Fix segfault, remove nonsymmetric ginkgo solver
This PR should fix issues #540 and #542. It also removes the nonsymmetric ginkgo solver as previously suggested by @pelesh.
The problem were a missing host side copy of the rhs vector for #540 and directly accessing matrix and vector values located in GPU memory in update_matrix for
#542. This is fine as long as they are in unified memory, which the apparently are when built with Debug.
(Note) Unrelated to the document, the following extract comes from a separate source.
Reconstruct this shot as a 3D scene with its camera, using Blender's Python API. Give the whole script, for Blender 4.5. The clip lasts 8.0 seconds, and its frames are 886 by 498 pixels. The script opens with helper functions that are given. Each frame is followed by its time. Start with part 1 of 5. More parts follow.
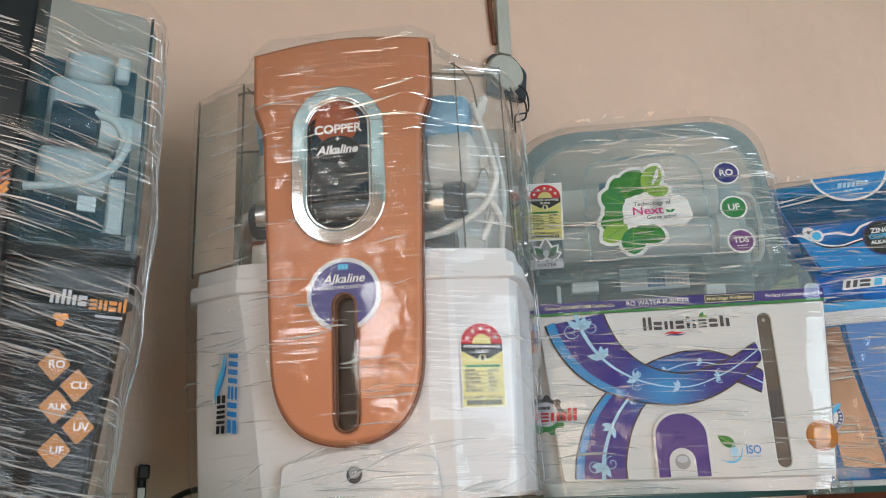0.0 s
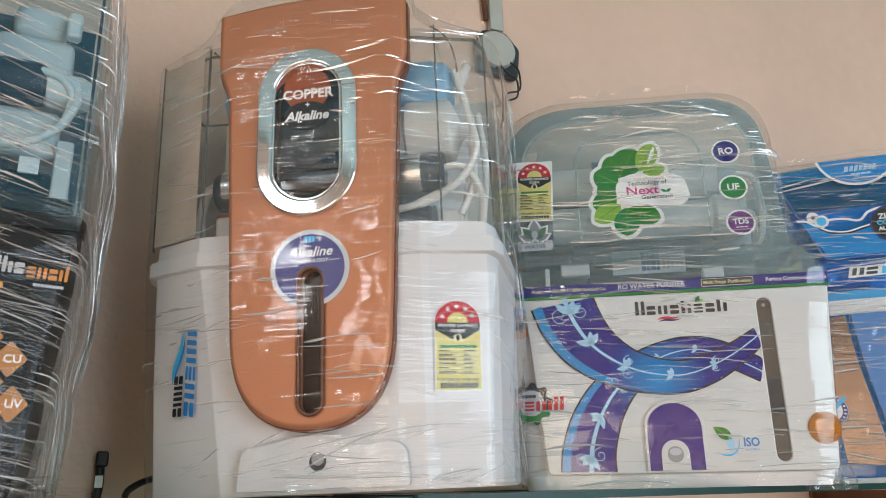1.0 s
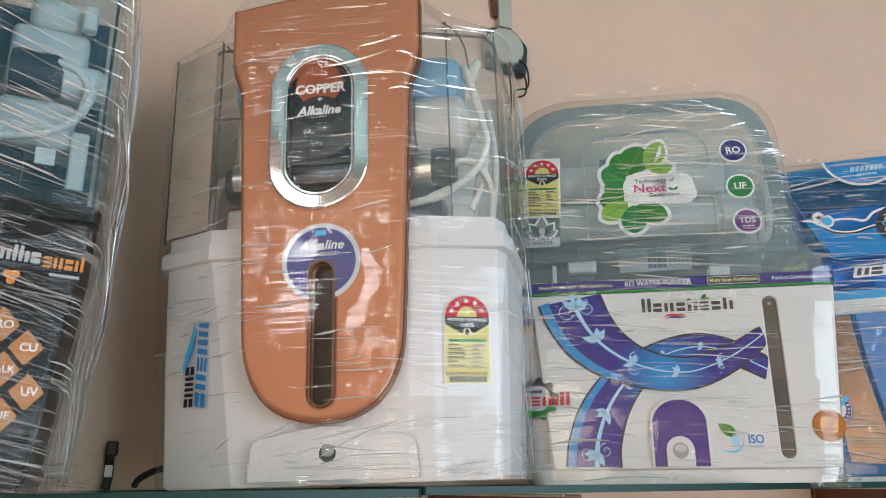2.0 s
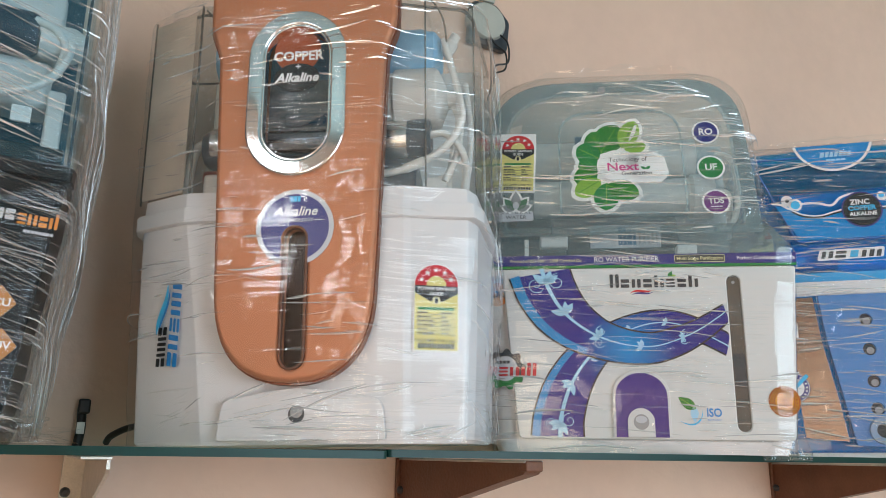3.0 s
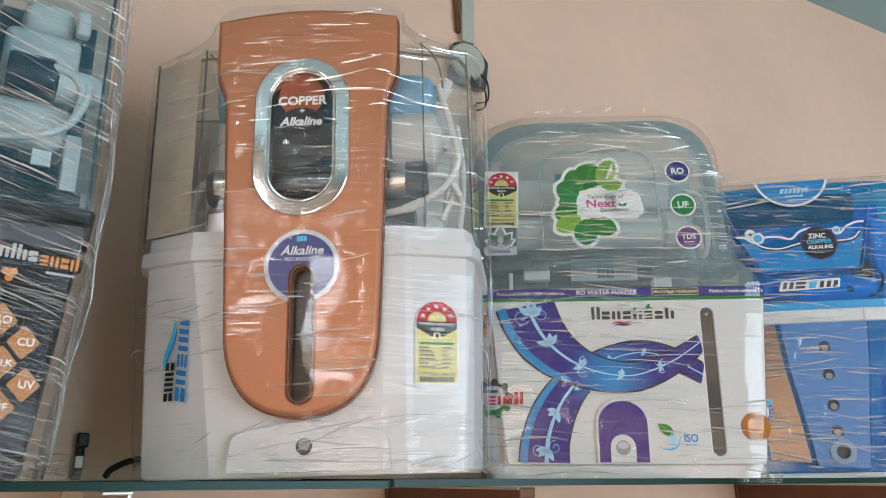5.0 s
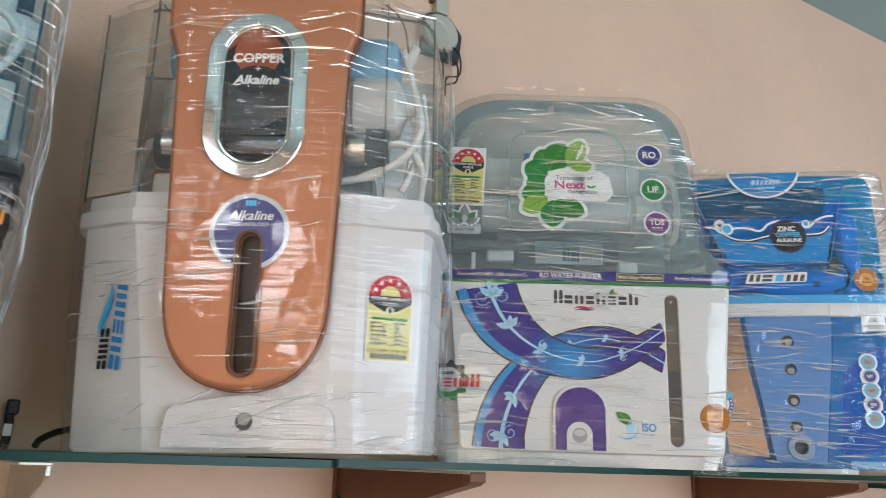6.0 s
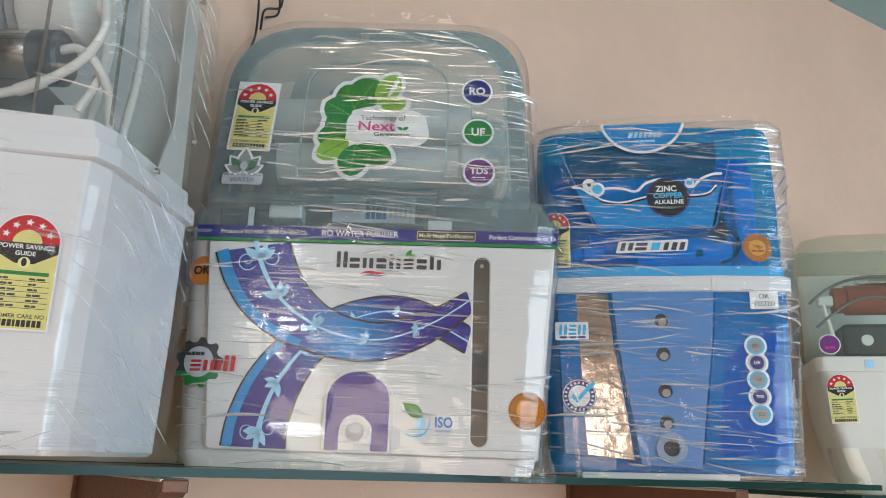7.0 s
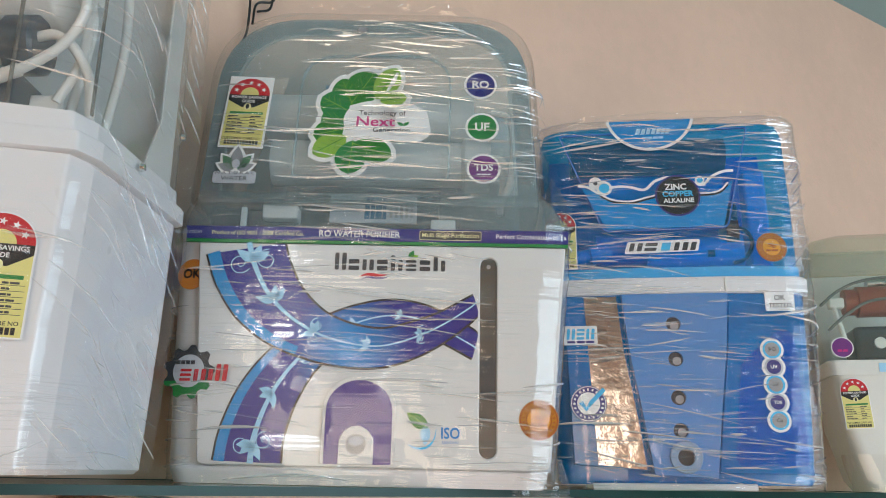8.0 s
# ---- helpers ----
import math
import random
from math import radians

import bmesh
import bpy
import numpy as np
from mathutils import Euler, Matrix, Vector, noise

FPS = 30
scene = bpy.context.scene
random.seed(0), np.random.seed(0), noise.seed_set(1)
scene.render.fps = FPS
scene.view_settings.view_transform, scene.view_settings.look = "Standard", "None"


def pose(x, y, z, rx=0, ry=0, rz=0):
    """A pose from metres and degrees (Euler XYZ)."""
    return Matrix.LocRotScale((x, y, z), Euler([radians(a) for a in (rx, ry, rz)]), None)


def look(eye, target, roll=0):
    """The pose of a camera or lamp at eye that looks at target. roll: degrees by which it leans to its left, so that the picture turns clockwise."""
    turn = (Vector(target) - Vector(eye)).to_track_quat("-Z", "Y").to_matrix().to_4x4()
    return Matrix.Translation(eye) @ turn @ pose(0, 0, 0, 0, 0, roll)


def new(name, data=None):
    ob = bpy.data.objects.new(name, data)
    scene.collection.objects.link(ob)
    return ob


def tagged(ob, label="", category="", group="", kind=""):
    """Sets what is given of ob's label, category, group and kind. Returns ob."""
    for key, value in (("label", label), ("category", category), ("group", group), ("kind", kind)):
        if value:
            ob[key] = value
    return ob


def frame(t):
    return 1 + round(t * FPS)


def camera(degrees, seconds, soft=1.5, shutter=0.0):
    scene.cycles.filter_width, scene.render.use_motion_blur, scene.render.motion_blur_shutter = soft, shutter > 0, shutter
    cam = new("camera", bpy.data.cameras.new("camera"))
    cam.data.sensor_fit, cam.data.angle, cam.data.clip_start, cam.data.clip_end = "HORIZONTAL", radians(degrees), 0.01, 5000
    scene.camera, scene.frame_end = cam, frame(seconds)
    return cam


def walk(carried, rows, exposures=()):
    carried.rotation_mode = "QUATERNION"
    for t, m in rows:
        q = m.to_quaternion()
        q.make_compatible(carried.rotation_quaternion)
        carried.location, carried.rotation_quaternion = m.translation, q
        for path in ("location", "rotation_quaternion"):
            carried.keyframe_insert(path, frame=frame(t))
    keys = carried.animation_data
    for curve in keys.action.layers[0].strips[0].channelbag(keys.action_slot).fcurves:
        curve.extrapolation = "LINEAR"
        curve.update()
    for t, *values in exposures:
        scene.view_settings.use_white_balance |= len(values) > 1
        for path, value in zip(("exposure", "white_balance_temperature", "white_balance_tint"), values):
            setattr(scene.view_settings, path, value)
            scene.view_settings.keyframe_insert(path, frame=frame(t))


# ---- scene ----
cam = camera(59.4, 8.0, 0.75, 0.12)
PATH = [
    (0, (-0.1647, 0.1539, 1.4716), (0.5373, 1.7280, 1.9918), -1.8),
    (0.5, (-0.1125, 0.1818, 1.4491), (0.5796, 1.7595, 1.9702), -1.5),
    (1, (-0.1080, 0.2007, 1.4581), (0.5796, 1.7784, 1.9828), -1.2),
    (1.5, (-0.1242, 0.2052, 1.4590), (0.5598, 1.7847, 1.9855), -1),
    (2.8, (-0.1080, 0.1836, 1.4437), (0.6021, 1.7676, 1.9180), 0.8),
    (3, (-0.1152, 0.1818, 1.4446), (0.6165, 1.7604, 1.9072), 0.8),
    (3.5, (-0.1530, 0.1647, 1.4446), (0.6255, 1.7136, 1.9297), -0),
    (4, (-0.1719, 0.1530, 1.4473), (0.6228, 1.6857, 1.9576), -0.8),
    (4.5, (-0.1746, 0.1557, 1.4491), (0.6336, 1.6785, 1.9657), -0.5),
    (4.7, (-0.1764, 0.1539, 1.4527), (0.6372, 1.6740, 1.9684), -0.6),
    (5.8, (-0.1971, 0.2007, 1.4455), (0.6669, 1.7055, 1.9243), 2),
    (6, (-0.1467, 0.1899, 1.4500), (0.7344, 1.6848, 1.9261), 1.8),
    (6.2, (-0.0738, 0.1863, 1.4554), (0.8199, 1.6758, 1.9270), 1.8),
    (6.5, (0.0837, 0.2043, 1.4482), (0.9720, 1.6947, 1.9270), 1.7),
    (7, (0.1998, 0.2376, 1.4608), (1.0773, 1.7343, 1.9396), 1.9),
    (7.5, (0.2151, 0.2592, 1.4653), (1.0935, 1.7550, 1.9477), 1.9),
    (8, (0.2133, 0.2844, 1.4653), (1.1025, 1.7685, 1.9621), 1.3),
]
walk(cam, [(t, look(eye, target, roll)) for t, eye, target, roll in PATH],
     [(0, 0.0, 6500, 10), (1.5, 0.0, 6420, 10), (3, 0.0, 6330, 9), (6, -0.02, 6320, 9), (7, -0.08, 6250, 9), (8, -0.08, 6380, 10)])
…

I added a host side copy of the matrix that gets updated and moved back to the GPU instead.
I think this is relevant for other GPU solvers in HiOp.
@kswirydo @nychiang
I think this is relevant for other GPU solvers in HiOp.
@kswirydo @nychiang
Not sure it actually is, the GPU memory was coming from inside a ginkgo matrix
PNNL Pipelines seem to be giving a false negative here. Tests failed initially, but are passing upon a retry. I would suggest adding a new commit with https://github.com/LLNL/hiop/blob/develop/.gitlab-ci.yml#L159 changed to not include -E NlpSparse..., and we can see if the failing tests are now passing!
Thankfully this doesn't require a rebuild, so this should be a quick check.
Tests are passing on ascent and summit with HiOp built in Release mode. I think this fixes #542.
Seems like CUDA_ARCHITECTURES cannot readily be passed from the CLI in the platform variables script into the CMake config. As a workaround, I have specified all Cuda architectures for Marianas in gcc-cuda.cmake. The only downside is that now all CI platforms/developers that use this config will by default now build with all the architectures, rather than only on Marianas as would be desirable.
I was able to get tests passing when running manually on previously failing platform.
I am not able to re-produce old issue with updated module set. I assume that since ginkgo is built with the fully array of cuda architectures, that the CUDA runtime is smart enough to pick up the right spec, despite HiOp being built with the "wrong" cuda arch.
Unless people have qualms with how I hacked this together, I think this should be good to merge.
As a side note, ExaGO now has updated modules ready to go with a fresh build of latest hiop@develop.
Thanks @CameronRutherford!
The only downside is that now all CI platforms/developers that use this config will by default now build with all the architectures, rather than only on Marianas as would be desirable.
This is not a big issue. If you want to distribute HiOp binary, for example, this is exactly how you would build it.
All tests passing in CI
Passing spack builds in GitHub actions!